- _PROBLEM DETAILS_
Quote exactly the lines from the one with "5. More parts follow." to the end of the data, both included; omit the pictures.

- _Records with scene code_
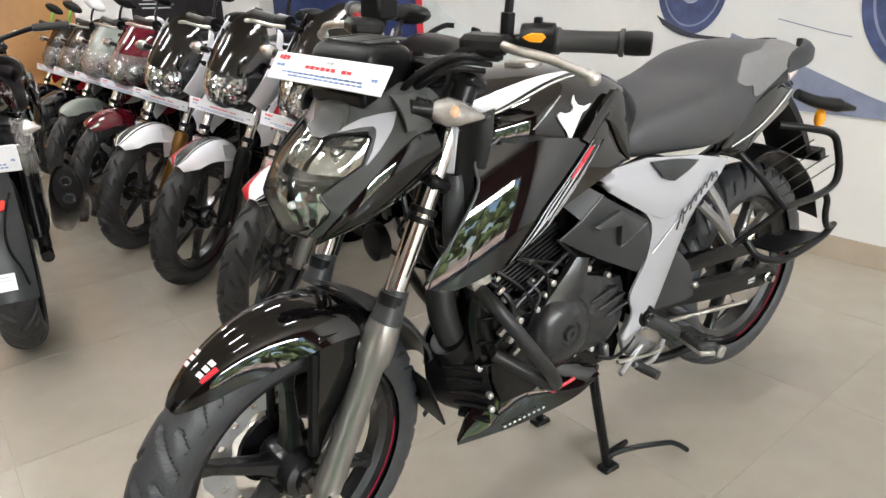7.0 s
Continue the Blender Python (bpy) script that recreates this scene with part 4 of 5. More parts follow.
for flip in (lambda a: a, lambda a: 180 - a):
    loops = []
    for x, a0, a1 in smooth_spec([(0.30, 20, 26), (0.27, 8, 40), (0.235, 2, 52), (0.205, -4, 46), (0.17, -8, 44), (0.12, -10, 56), (0.05, -12, 72), (-0.02, -16, 86), (-0.06, -20, 89)], 4):
        row = [seat_pt(x, flip(a0 + (a1 - a0) * i / 6)) for i in range(7)]
        loops.append(row + [seat_pt(x, flip(a0 + (a1 - a0) * i / 6), 0.0) for i in range(6, -1, -1)])
    part("seat_bolster", skin(bmesh.new(), loops), SEAT_LIGHT, seat, "lighter grey vinyl side of the seat")

# grab rail
for s in (1, -1):
    part("grab_rail", shell(mirrored([(0.04, 0.10, 0.925), (-0.04, 0.09, 0.945), (-0.11, 0.06, 0.958), (-0.135, 0.03, 0.958)], s), mirrored([(0.03, 0.110, 0.905), (-0.06, 0.108, 0.92), (-0.135, 0.08, 0.935), (-0.165, 0.03, 0.935)], s), 0.006, 0.02, (0, 0, 1), 5, 4), GREY_PLASTIC, moto, "charcoal pillion grab handle")
part("tail_lamp", skin(bmesh.new(), ring_sections(smooth_spec([(-0.02, 0.915, 0.865, 0.075, 0.6), (-0.07, 0.912, 0.868, 0.06, 0.6), (-0.115, 0.905, 0.878, 0.035, 0.6)], 3))), RED_LENS, moto, "red tail lamp")

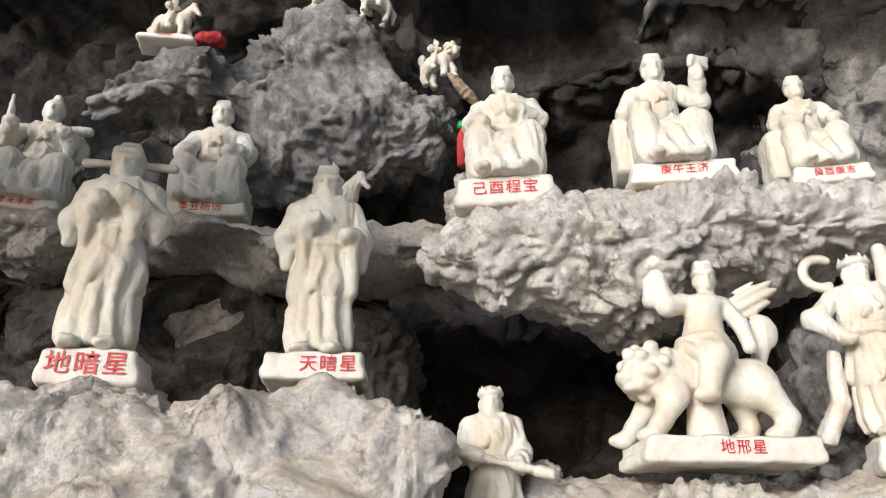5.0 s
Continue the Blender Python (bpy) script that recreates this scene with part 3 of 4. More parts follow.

- _OUTPUT BELOW_
Continue the Blender Python (bpy) script that recreates this scene with part 4 of 5. More parts follow.
for flip in (lambda a: a, lambda a: 180 - a):
    loops = []
    for x, a0, a1 in smooth_spec([(0.30, 20, 26), (0.27, 8, 40), (0.235, 2, 52), (0.205, -4, 46), (0.17, -8, 44), (0.12, -10, 56), (0.05, -12, 72), (-0.02, -16, 86), (-0.06, -20, 89)], 4):
        row = [seat_pt(x, flip(a0 + (a1 - a0) * i / 6)) for i in range(7)]
        loops.append(row + [seat_pt(x, flip(a0 + (a1 - a0) * i / 6), 0.0) for i in range(6, -1, -1)])
    part("seat_bolster", skin(bmesh.new(), loops), SEAT_LIGHT, seat, "lighter grey vinyl side of the seat")

# grab rail
for s in (1, -1):
    part("grab_rail", shell(mirrored([(0.04, 0.10, 0.925), (-0.04, 0.09, 0.945), (-0.11, 0.06, 0.958), (-0.135, 0.03, 0.958)], s), mirrored([(0.03, 0.110, 0.905), (-0.06, 0.108, 0.92), (-0.135, 0.08, 0.935), (-0.165, 0.03, 0.935)], s), 0.006, 0.02, (0, 0, 1), 5, 4), GREY_PLASTIC, moto, "charcoal pillion grab handle")
part("tail_lamp", skin(bmesh.new(), ring_sections(smooth_spec([(-0.02, 0.915, 0.865, 0.075, 0.6), (-0.07, 0.912, 0.868, 0.06, 0.6), (-0.115, 0.905, 0.878, 0.035, 0.6)], 3))), RED_LENS, moto, "red tail lamp")

5.0 s
Continue the Blender Python (bpy) script that recreates this scene with part 3 of 4. More parts follow.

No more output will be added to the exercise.